On what might cause the PAP to lose an election:
"There are three basic possibilities: first, an accidental or freak election. Second, a split within the PAP resulting in a loss to an opposition party which might not otherwise be stronger than an united PAP. And third, an anticipated, outright loss to an opposition party...
"Of these three possible causes for loss of power, which have the greatest likelihood of occurring? I would rate the first possibility - a freak election - as having the highest chance, followed by an internal split, and the least likely is an outright, widely predicted loss. But this is a quite arbitrary stab in the dark.
"In all likelihood, it is the interplay and combination of these three scenarios in different ways, which will pose a challenge for the PAP and its scenario-planners in future decades."
On how today's youths see government:
"They regard the government and the PAP as a matter of fact - not a saviour, nor a tyrant, but somewhat like a parent who is respected but who must be grown out of. Clearly, a paternalistic political culture is not going to excite, much less retain, the loyalty of younger Singaporeans...
"What unites them all is the immediacy of self-agency; not waiting around for somebody else to do something you think is needed, but doing it yourself. This kind of political DIY or Do-It-Yourself attitude has in the past decade encouraged a participatory democracy which resembles Singapore's early years, but which then surrendered to decades of developmental authoritarianism."
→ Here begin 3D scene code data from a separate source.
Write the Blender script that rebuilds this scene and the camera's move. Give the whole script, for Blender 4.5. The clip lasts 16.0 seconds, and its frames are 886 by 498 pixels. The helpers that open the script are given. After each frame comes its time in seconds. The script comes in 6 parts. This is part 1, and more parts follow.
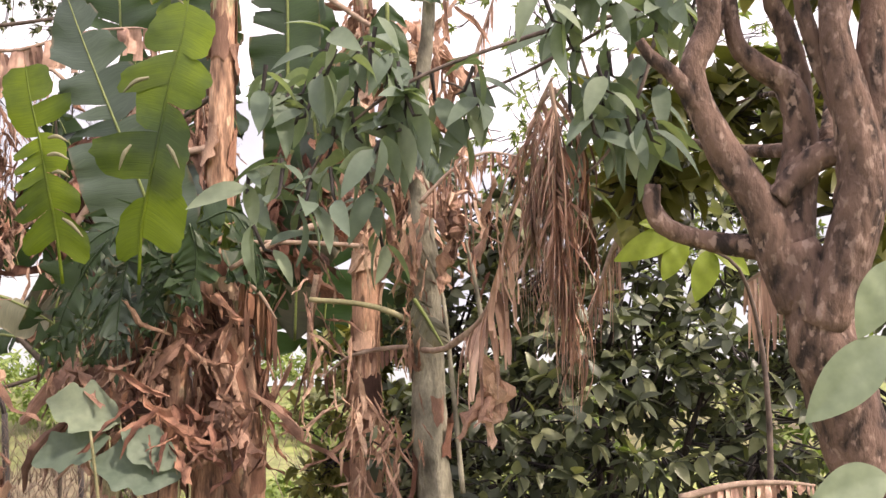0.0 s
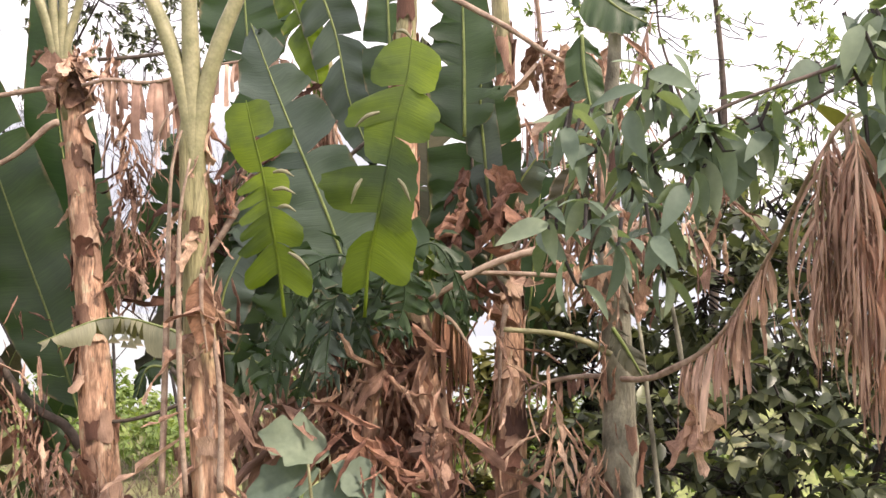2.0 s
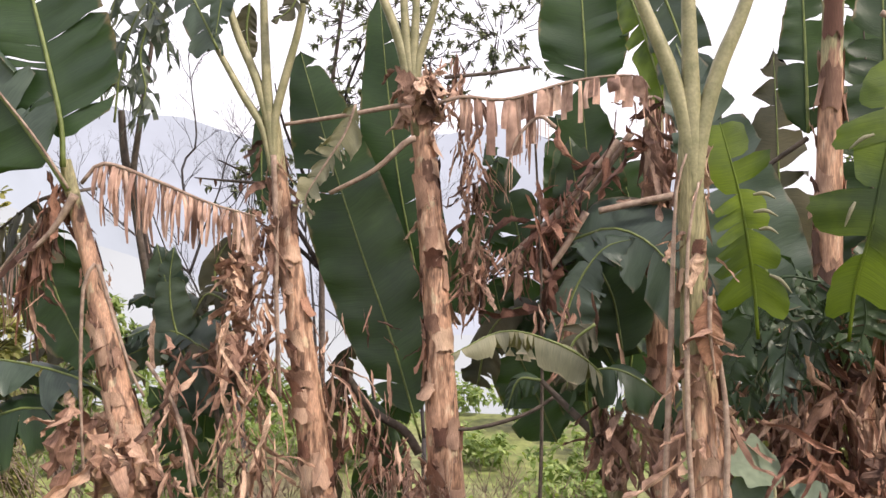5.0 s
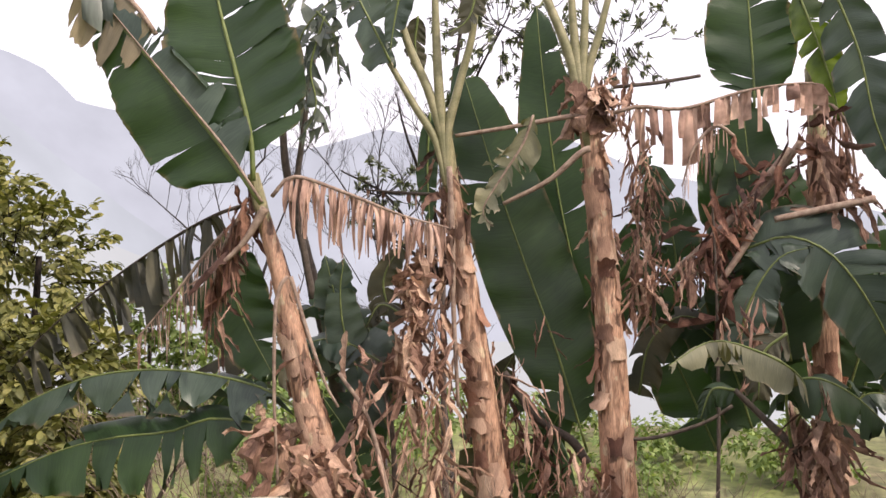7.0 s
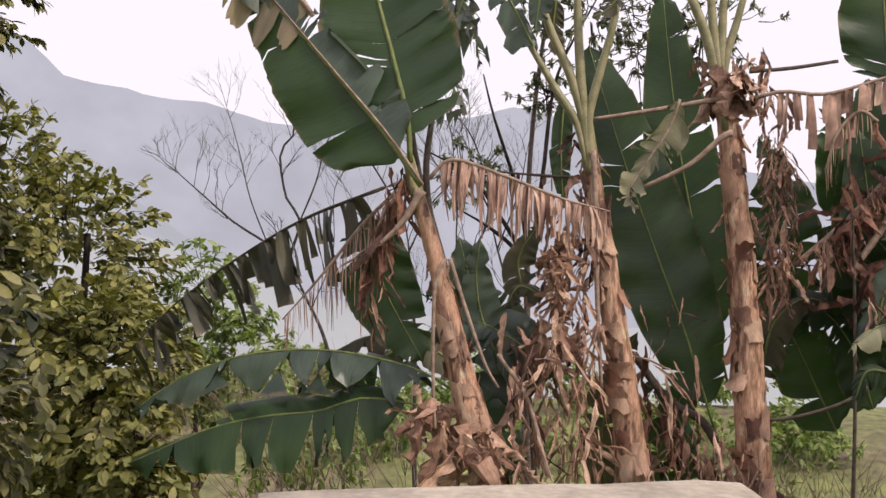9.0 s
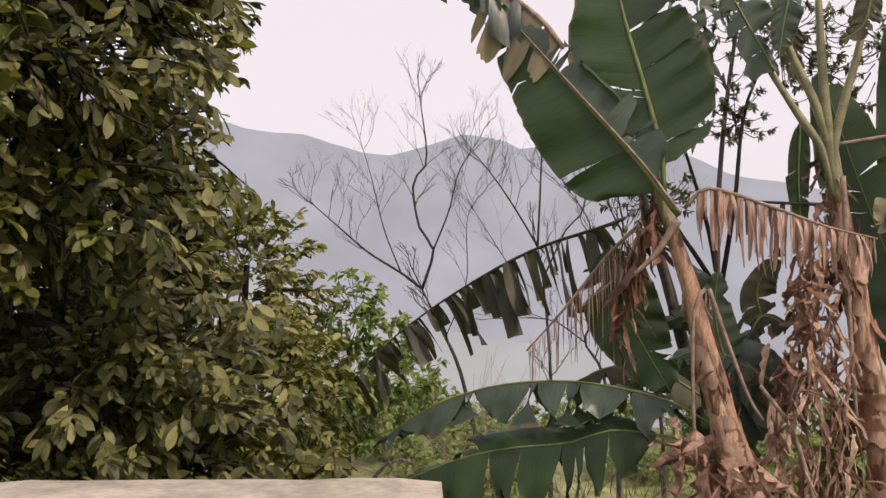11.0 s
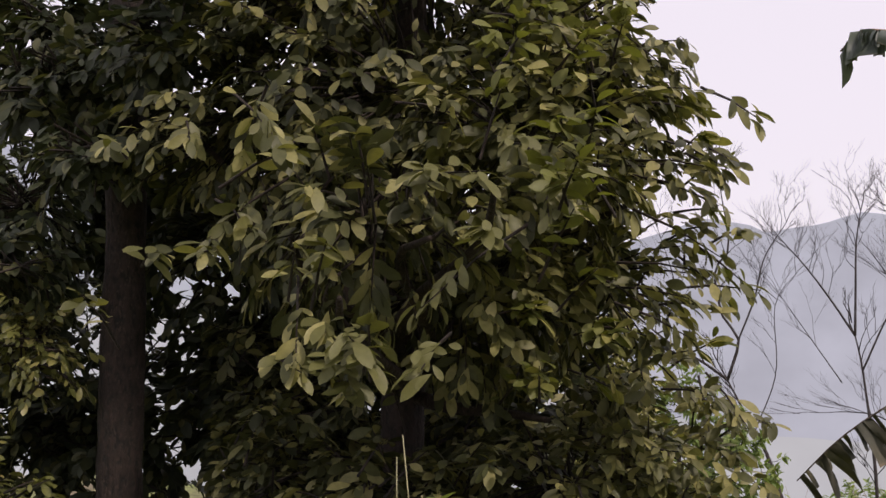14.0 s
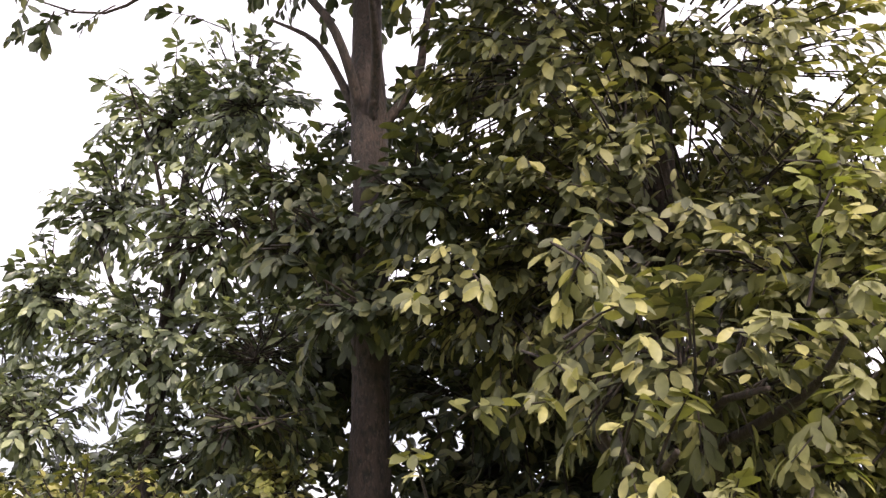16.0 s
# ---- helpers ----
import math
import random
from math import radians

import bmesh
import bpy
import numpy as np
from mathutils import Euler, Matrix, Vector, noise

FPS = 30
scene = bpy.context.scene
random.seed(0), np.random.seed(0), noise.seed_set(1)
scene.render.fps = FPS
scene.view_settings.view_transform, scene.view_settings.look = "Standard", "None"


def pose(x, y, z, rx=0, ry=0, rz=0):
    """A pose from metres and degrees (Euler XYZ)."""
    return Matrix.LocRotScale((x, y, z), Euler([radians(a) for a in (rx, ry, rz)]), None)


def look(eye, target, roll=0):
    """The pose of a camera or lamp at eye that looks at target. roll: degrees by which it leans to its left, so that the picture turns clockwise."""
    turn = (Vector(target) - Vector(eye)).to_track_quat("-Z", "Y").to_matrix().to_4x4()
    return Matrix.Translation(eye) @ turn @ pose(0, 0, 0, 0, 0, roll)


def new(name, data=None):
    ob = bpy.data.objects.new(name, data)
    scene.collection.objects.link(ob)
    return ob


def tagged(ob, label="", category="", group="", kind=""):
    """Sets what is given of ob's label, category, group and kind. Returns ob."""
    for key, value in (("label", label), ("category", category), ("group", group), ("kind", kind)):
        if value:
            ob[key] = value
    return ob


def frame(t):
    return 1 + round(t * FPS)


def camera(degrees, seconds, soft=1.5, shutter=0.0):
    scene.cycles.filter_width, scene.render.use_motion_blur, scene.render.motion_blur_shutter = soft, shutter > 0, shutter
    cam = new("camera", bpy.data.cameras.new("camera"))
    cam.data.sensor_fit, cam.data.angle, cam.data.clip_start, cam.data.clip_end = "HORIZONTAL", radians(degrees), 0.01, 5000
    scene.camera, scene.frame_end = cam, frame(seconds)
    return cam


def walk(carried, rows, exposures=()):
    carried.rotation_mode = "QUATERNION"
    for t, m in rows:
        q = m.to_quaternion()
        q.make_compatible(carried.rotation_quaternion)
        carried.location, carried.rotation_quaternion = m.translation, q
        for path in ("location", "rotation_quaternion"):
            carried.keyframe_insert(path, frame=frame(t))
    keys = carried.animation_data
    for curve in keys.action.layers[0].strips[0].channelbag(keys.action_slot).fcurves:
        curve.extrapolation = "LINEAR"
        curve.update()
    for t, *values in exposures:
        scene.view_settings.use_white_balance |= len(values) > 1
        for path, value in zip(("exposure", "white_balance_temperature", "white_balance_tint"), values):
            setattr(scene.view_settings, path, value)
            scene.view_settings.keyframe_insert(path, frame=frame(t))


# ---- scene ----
cam = camera(47.4, 16.0)
METRES, EYE, TILT, LEAN, TURN = 8.0, 1.5, 0.0, 0.0, 0.0
ROWS = [
    (0.0, 0.0, 0.0, 0.0, 0.0, 0.0, -0.0),
    (0.5, -0.0279, -0.0006, 0.0011, 0.54, 0.45, 0.45),
    (1.0, -0.0567, -0.0013, 0.0022, 0.6, 0.5, 0.54),
    (1.5, -0.0853, -0.0018, 0.0034, 0.19, 0.76, 1.1),
    (2.0, -0.1131, -0.0032, 0.0057, -0.24, 1.18, 0.53),
    (2.5, -0.1412, -0.0075, 0.0069, 0.71, 1.4, -0.45),
    (3.0, -0.1696, -0.0092, 0.0085, 2.35, 1.11, -0.76),
    (3.5, -0.1958, -0.0114, 0.0105, 4.3, 1.2, -0.45),
    (4.0, -0.2239, -0.0149, 0.0122, 6.1, 1.52, 0.08),
    (6.5, -0.3685, -0.0327, 0.0161, 8.81, 1.32, -0.63),
    (7.0, -0.3993, -0.0404, 0.0168, 9.4, 1.81, -0.01),
    (7.5, -0.4325, -0.0449, 0.0165, 9.81, 1.24, 0.7),
    (8.0, -0.4642, -0.0481, 0.0181, 8.02, 0.84, 1.21),
    (8.5, -0.4959, -0.0591, 0.0194, 8.01, 0.49, 0.12),
    (11.0, -0.6483, -0.0927, 0.023, 13.97, 2.08, 0.19),
    (11.5, -0.6799, -0.1039, 0.0244, 16.97, 2.81, -0.2),
    (12.0, -0.7111, -0.117, 0.0248, 19.98, 4.28, -1.03),
    (12.5, -0.7411, -0.1317, 0.0263, 23.31, 5.48, -1.76),
    (13.0, -0.7701, -0.1467, 0.0276, 25.73, 5.86, -1.63),
    (13.5, -0.8017, -0.1596, 0.0287, 26.29, 6.19, -1.05),
    (14.0, -0.8321, -0.1753, 0.0284, 27.26, 7.07, -0.15),
    (14.5, -0.8631, -0.1899, 0.0281, 27.55, 8.88, 0.43),
    (15.0, -0.8966, -0.2075, 0.0277, 31.08, 10.11, 0.76),
    (15.5, -0.9264, -0.2231, 0.0277, 31.96, 12.1, 0.03),
    (16.0, -0.9549, -0.2415, 0.0277, 33.23, 15.62, -0.52),
]
walk(cam, [(t, pose(0, 0, EYE, TILT, LEAN, TURN) @ pose(METRES * x, METRES * y, METRES * z, 90 + pitch, roll, yaw)) for t, x, y, z, yaw, pitch, roll in ROWS],
     [(0.0, 0.88, 7000, 19), (2.0, 0.88, 6850, 15), (3.5, 0.66, 6550, 14), (7.0, 0.34, 6650, 16), (8.5, 0.04, 6650, 17), (11.0, -0.24, 6900, 17), (13.5, -0.36, 6600, 19), (14.5, 0.1, 6650, 19), (15.2, 0.74, 6650, 19), (16.0, 1.22, 6600, 18)])


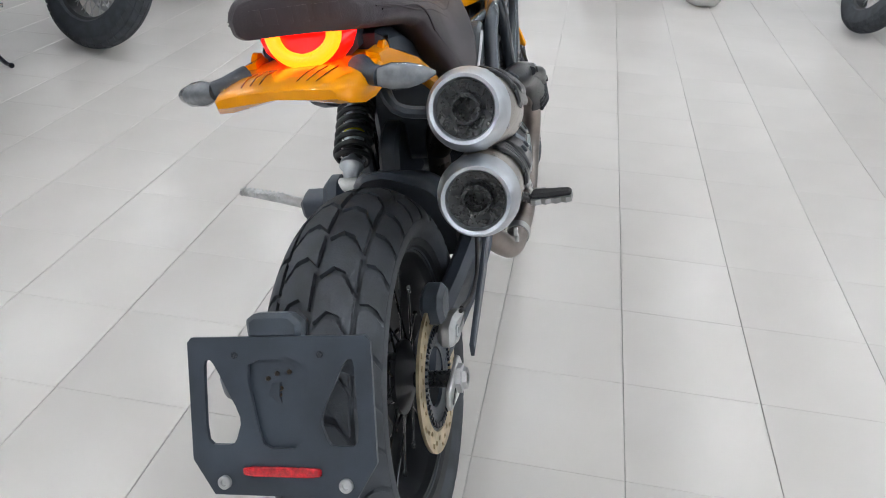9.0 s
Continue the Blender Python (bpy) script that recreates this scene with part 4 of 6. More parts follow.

His advice for young Singaporeans below 35:
"If we do not accept, almost as a point of faith, that our economic progress must now be matched by a more holistic maturation in other spheres of life, and that this flowering of the Singapore garden is the central task of your generation, then we are fated to either decline through thoughtless hubris, or flounder in equally thoughtless self-doubts and anxieties."